Take two: give us this day our daily post

The story so far…

I wrote.

I stopped.

I began again.

(I wrote about the first phase of writing here.)

I’d spent much of September last year writing daily anyway, for a charity event I was involved in.

And round about that time, I started reading others’ blog posts too. One of them had a challenge: to write every day during October.

I was ready for a change of scene, after the event. I figured I’d got going on writing, I could keep going.

This time, I was also reading what others were writing on their blogs. Some of that helped – and some of that made things a bit confusing.

What to write about? Lots of others writing in October had their themes. That felt like a pressure – so I chose not to have one. But writing emerged as a theme in its own right, over October.

I reached the end of October, and it had felt good. Writing brought a transition between super-busy, ill, and then some steadier times that month. That helped too.

So I moved to a new challenge for myself: to write every day. And keep going.

How many blogs have new posts every day? Over time, I realised, not that many (personal ones, anyway).

Some do more, but they may also have more of a ‘product’, like a business that the blog promotes. Or they have advertising on the blog, and feature those businesses that support them. (This is also fair enough. Blogs serve many purposes.)

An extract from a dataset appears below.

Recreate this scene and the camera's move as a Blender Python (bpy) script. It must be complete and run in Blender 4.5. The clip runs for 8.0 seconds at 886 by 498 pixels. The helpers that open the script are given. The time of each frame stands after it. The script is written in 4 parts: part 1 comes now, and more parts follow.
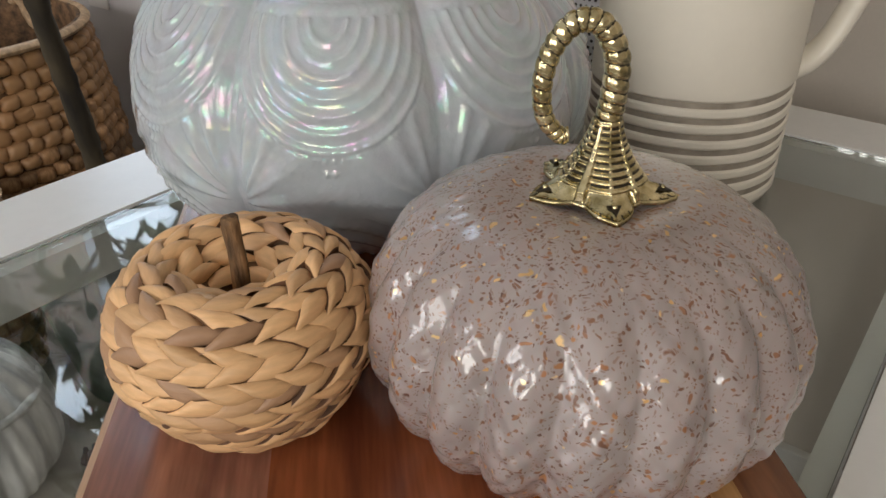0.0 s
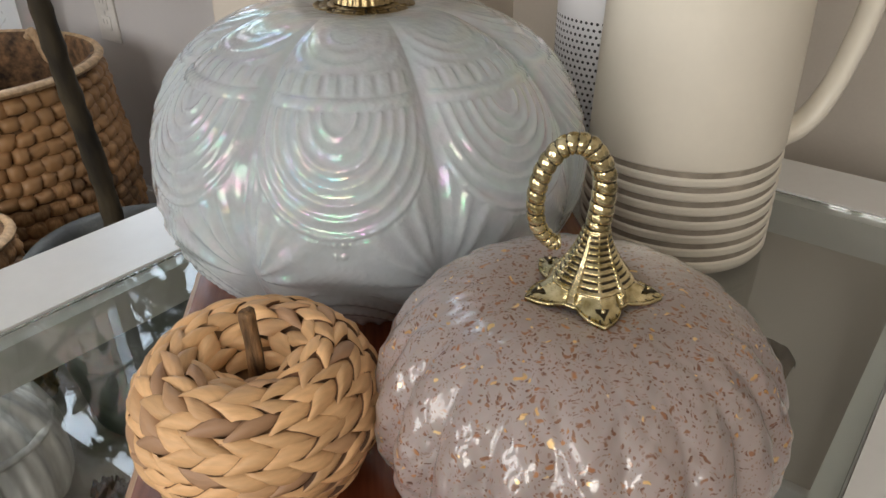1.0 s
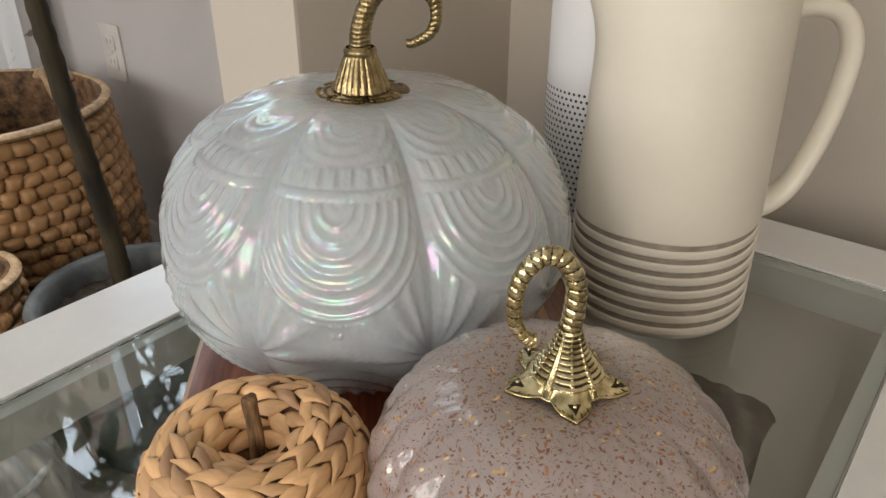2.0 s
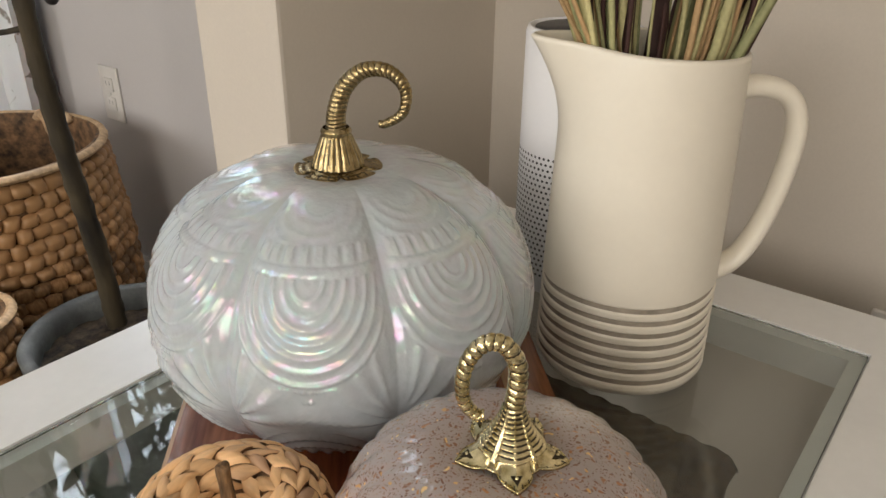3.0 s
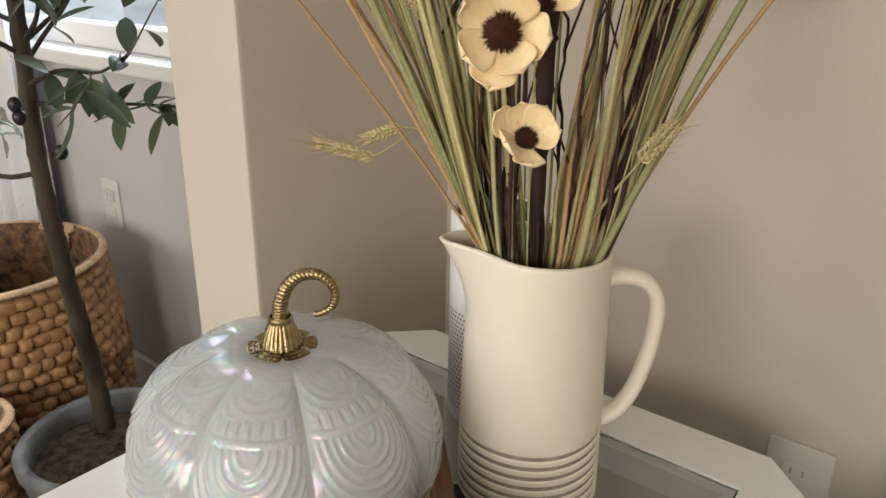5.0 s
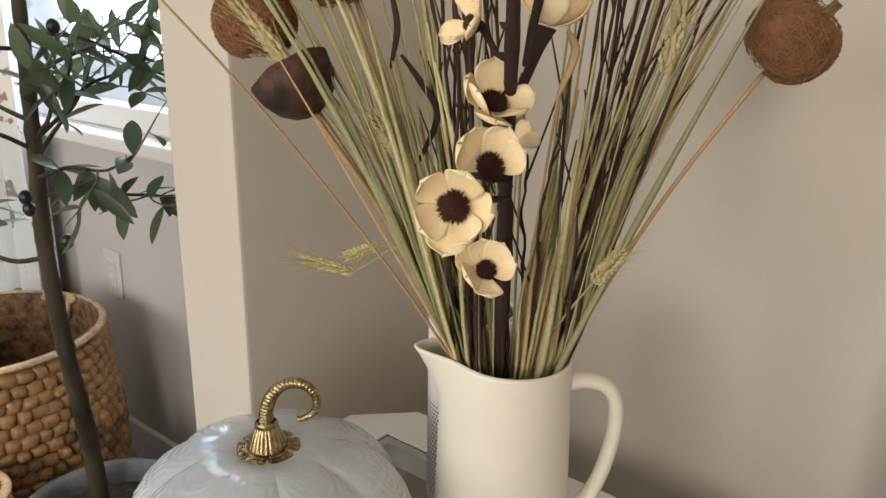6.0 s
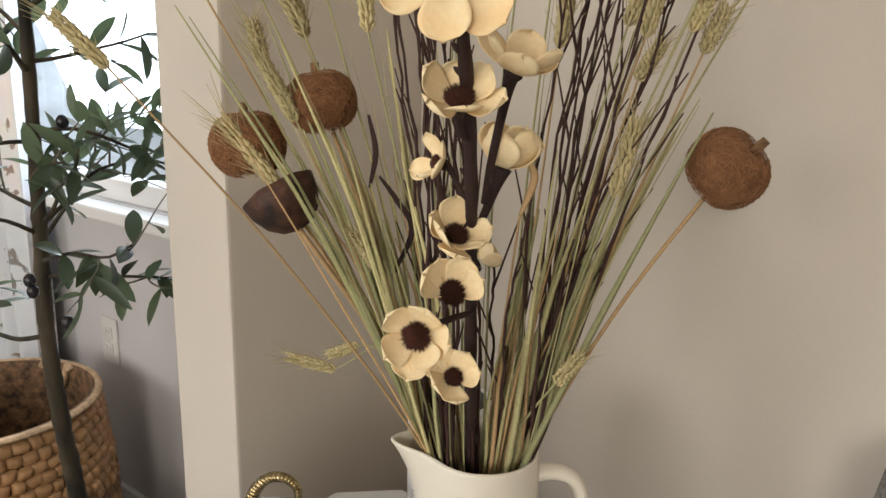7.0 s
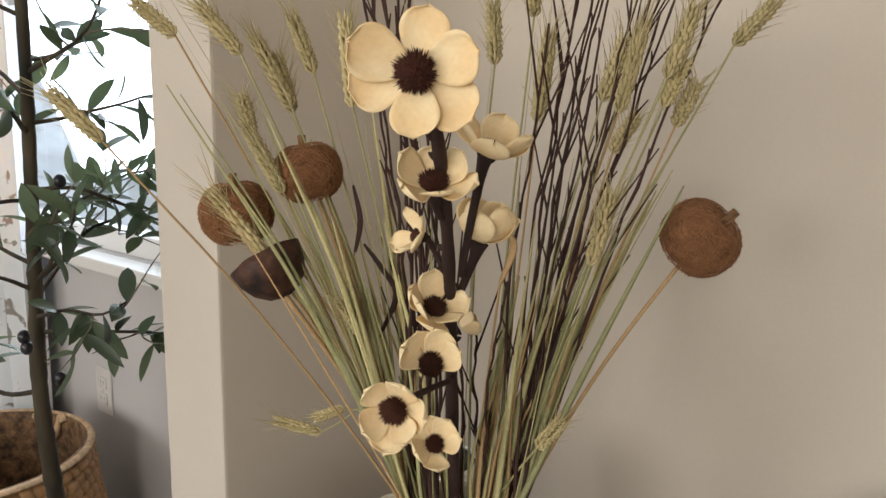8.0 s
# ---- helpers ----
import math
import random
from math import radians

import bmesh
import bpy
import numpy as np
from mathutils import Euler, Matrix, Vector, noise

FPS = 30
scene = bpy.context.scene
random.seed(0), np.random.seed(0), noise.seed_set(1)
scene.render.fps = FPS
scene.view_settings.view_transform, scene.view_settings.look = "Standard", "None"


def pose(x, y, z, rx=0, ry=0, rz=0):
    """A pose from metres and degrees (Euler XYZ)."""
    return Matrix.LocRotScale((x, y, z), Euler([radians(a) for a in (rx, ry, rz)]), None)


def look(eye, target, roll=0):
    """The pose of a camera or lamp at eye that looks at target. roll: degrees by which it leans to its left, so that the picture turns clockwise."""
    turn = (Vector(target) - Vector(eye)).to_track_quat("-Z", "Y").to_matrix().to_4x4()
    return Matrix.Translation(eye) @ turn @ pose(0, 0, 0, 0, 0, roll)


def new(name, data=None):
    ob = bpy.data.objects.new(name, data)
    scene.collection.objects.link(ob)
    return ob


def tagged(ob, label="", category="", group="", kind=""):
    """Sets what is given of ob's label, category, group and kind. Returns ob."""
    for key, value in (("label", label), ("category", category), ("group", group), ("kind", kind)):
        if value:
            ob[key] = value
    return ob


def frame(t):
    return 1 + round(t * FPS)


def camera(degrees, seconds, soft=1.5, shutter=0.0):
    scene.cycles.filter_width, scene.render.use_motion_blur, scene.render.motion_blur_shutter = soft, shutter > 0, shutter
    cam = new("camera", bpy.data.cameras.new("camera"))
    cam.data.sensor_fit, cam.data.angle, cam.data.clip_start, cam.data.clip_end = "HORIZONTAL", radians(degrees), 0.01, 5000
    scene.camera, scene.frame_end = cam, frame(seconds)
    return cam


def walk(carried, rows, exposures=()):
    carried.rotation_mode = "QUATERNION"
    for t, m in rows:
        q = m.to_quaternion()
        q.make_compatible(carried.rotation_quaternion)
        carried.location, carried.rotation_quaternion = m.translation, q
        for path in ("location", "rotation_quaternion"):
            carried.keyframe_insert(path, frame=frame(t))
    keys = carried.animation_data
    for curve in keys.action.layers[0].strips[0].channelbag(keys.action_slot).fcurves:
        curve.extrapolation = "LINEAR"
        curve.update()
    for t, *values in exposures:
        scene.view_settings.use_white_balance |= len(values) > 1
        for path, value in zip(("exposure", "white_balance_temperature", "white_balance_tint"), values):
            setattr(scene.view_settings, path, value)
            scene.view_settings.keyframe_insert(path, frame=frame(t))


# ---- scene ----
cam = camera(62.2, 8.0)
PATH = [
    (0, (-0.0007, 0.0098, 0.7553), (-0.735, 0.9506, 0.0231), -0.1),
    (0.5, (0.0007, 0.0105, 0.7707), (-0.7413, 0.9534, 0.0497), -0.2),
    (1, (0.0014, 0.0091, 0.7875), (-0.7504, 0.9562, 0.0819), -0.2),
    (1.5, (0.0042, 0.007, 0.8057), (-0.7553, 0.9618, 0.1183), 0.0),
    (3, (0.0308, 0.0049, 0.8547), (-0.7455, 0.9919, 0.2352), 0.6),
    (3.5, (0.0497, 0.0007, 0.8778), (-0.7329, 0.9975, 0.2828), 0.6),
    (4, (0.0742, -0.0042, 0.9093), (-0.7154, 1.0031, 0.3423), 0.7),
    (4.5, (0.0994, -0.0119, 0.938), (-0.6993, 1.0052, 0.4032), 0.8),
    (6, (0.1554, -0.0322, 1.0332), (-0.672, 1.0199, 0.6216), 1.1),
    (6.5, (0.1792, -0.0448, 1.0675), (-0.6559, 1.0185, 0.7035), 1.2),
    (7, (0.1939, -0.0497, 1.0913), (-0.6475, 1.0227, 0.7721), 1.3),
    (7.5, (0.2044, -0.0511, 1.106), (-0.6433, 1.0276, 0.8274), 1.2),
    (8, (0.2114, -0.0497, 1.1172), (-0.6398, 1.0339, 0.8715), 1.1),
]
walk(cam, [(t, look(eye, target, roll)) for t, eye, target, roll in PATH], [(0, -0.59, 6050, 10), (1.5, -0.49, 6200, 10), (3.0, -0.34, 6400, 10), (4.5, -0.26, 6500, 10), (6.0, -0.24, 6300, 10), (8.0, -0.41, 6250, 10)])

# ---- light ----
world = bpy.data.worlds.new("sky")
scene.world = world
world.use_nodes = True
wn, wl = world.node_tree.nodes, world.node_tree.links
sky = wn.new("ShaderNodeTexSky")
sky.sky_type, sky.sun_disc = "NISHITA", False
sky.sun_elevation, sky.sun_rotation = radians(40), radians(200)
wl.new(sky.outputs[0], wn["Background"].inputs[0])
wn["Background"].inputs[1].default_value = 0.12
sun = new("sun", bpy.data.lights.new("sun", "SUN"))
sun.data.energy, sun.data.angle, sun.data.color = 2.0, radians(0.6), (1, 0.95, 0.88)
sun.matrix_world = look((-2, 4, 5), (-1.2, 1.5, 0))


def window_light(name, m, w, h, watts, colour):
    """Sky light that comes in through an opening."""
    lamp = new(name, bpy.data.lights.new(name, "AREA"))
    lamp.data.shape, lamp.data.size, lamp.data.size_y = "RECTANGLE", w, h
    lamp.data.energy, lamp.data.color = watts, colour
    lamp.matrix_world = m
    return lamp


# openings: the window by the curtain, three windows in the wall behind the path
window_light("daylight_a", look((-1.58, 0.9, 1.48), (-1.45, -1.0, 0.7)), 1.1, 1.2, 26, (0.80, 0.90, 1.0))
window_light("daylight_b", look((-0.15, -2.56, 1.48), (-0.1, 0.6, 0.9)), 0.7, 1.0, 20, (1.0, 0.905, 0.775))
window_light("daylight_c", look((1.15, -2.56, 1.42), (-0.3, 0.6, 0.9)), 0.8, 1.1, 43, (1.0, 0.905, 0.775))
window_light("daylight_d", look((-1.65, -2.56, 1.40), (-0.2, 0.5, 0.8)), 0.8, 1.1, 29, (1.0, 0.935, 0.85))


# ---- materials ----
def material(name, colour, rough=0.5, metal=0.0, vary=0.15, scale=30.0, bump=0.0, fine=250.0, tint=None, stretch=(1, 1, 1), random_tone=0.0, **more):
    """A surface with colour that varies at two scales, fine relief, and a tone of its own for each object."""
    m = bpy.data.materials.new(name)
    m.use_nodes = True
    n, l = m.node_tree.nodes, m.node_tree.links
    b = n["Principled BSDF"]
    at = n.new("ShaderNodeTexCoord")
    mp = n.new("ShaderNodeMapping")
    mp.inputs["Scale"].default_value = stretch
    l.new(at.outputs["Object"], mp.inputs[0])
    big, small = n.new("ShaderNodeTexNoise"), n.new("ShaderNodeTexNoise")
    for tex, sc in ((big, scale), (small, fine)):
        l.new(mp.outputs[0], tex.inputs["Vector"])
        tex.inputs["Scale"].default_value = sc
        tex.inputs["Detail"].default_value = 4
    mix = n.new("ShaderNodeMix")
    mix.data_type = "RGBA"
    other = tint or [c * (1 - 2.2 * vary) for c in colour]
    mix.inputs["A"].default_value = (*colour, 1)
    mix.inputs["B"].default_value = (*other, 1)
    ramp = n.new("ShaderNodeMapRange")
    ramp.inputs["From Min"].default_value, ramp.inputs["From Max"].default_value = 0.35, 0.7
    l.new(big.outputs[0], ramp.inputs[0])
    l.new(ramp.outputs[0], mix.inputs["Factor"])
    hue = n.new("ShaderNodeHueSaturation")
    l.new(mix.outputs["Result"], hue.inputs["Color"])
    tone = n.new("ShaderNodeMapRange")
    tone.inputs["From Min"].default_value, tone.inputs["From Max"].default_value = 0.3, 0.7
    tone.inputs["To Min"].default_value, tone.inputs["To Max"].default_value = 1 - vary * 0.7, 1 + vary * 0.5
    l.new(small.outputs[0], tone.inputs[0])
    if random_tone:
        info = n.new("ShaderNodeObjectInfo")
        each = n.new("ShaderNodeMapRange")
        each.inputs["To Min"].default_value, each.inputs["To Max"].default_value = 1 - random_tone, 1 + random_tone
        l.new(info.outputs["Random"], each.inputs[0])
        times = n.new("ShaderNodeMath")
        times.operation = "MULTIPLY"
        l.new(tone.outputs[0], times.inputs[0])
        l.new(each.outputs[0], times.inputs[1])
        l.new(times.outputs[0], hue.inputs["Value"])
    else:
        l.new(tone.outputs[0], hue.inputs["Value"])
    l.new(hue.outputs[0], b.inputs["Base Color"])
    b.inputs["Roughness"].default_value, b.inputs["Metallic"].default_value = rough, metal
    if bump:
        bp = n.new("ShaderNodeBump")
        bp.inputs["Strength"].default_value, bp.inputs["Distance"].default_value = bump, 0.001
        l.new(small.outputs[0], bp.inputs["Height"])
        l.new(bp.outputs[0], b.inputs["Normal"])
    for key, value in more.items():
        b.inputs[key.replace("_", " ")].default_value = value
    return m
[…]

That makes a difference between ‘content-heavy’ posts, that match the flow of life at the time of writing, and ones that can be pre-written.

Over time, I saw a few other ways of easing the blogging load – and ones that encouraged others to respond.

Putting up a photo on a given day, and asking others to do the same. Or setting a short weekly writing challenge, and opening it up.

I decided to keep writing, with a different theme a month. That gave me a focus – but it also meant that the theme would change after a while.

Writing moved on to moments…food…books…and more. Many of these were topics I’d written about on the blog in take one, so it felt OK.

A few things changed after I started doing this:

– Some months I had plenty to say. Other times, I had a few posts ready, but not enough to fill a month. But as I kept writing, new ideas for posts came. Some were better than others, true, but some wouldn’t have emerged otherwise.

– Some months, I tied things to the actual time of year: writing about food in the run up to Christmas felt natural. Other times, it was more a case of what felt right next.

I actually had a plan of 6 themes, but then I found that I got interested in other things through the blogs I was reading. So the eco theme emerged – partly also through doing some tidying up of old posts, and realising it had been a theme in the past too.

The downside: some months, I had a theme planned, but then I wasn’t interested in writing about it. So I wrote about something else – games, for example.

I realised that that too is OK. There is a balance of what is current, and what starts to feel like it’s being cranked out.

As this process went on, I also realised that there were other things that felt important about the writing. It was about the writing discipline, yes, but also about honesty – something I realised I valued a lot in other people’s blogs.

I got to April, and I had run out of writing. For then, anyway. And actually, that too was OK.

Life entered a busy season at home, and some nights, it helped that writing was a choice – rather than another obligation to add to the rest. Because while I wanted the discipline of regular writing, I also wanted to enjoy it still.

There is an immediacy when it comes to writing. Some days, it’s harder to find – or it slinks in a few paragraphs down.

But when it’s there, you know it. The words flow, and you can think of few better ways to spend your time.

That was my early experience of writing for myself: being in the moment of writing, and loving it. I didn’t want to lose that in the process of writing regularly.

This writing is not a job as such – so it needs to work for me, as well as for me to work at it.

At the same time, I’ve come to a point where I’m choosing again to commit to writing regularly. What that looks like…that’s the bit I’m still trying to work out.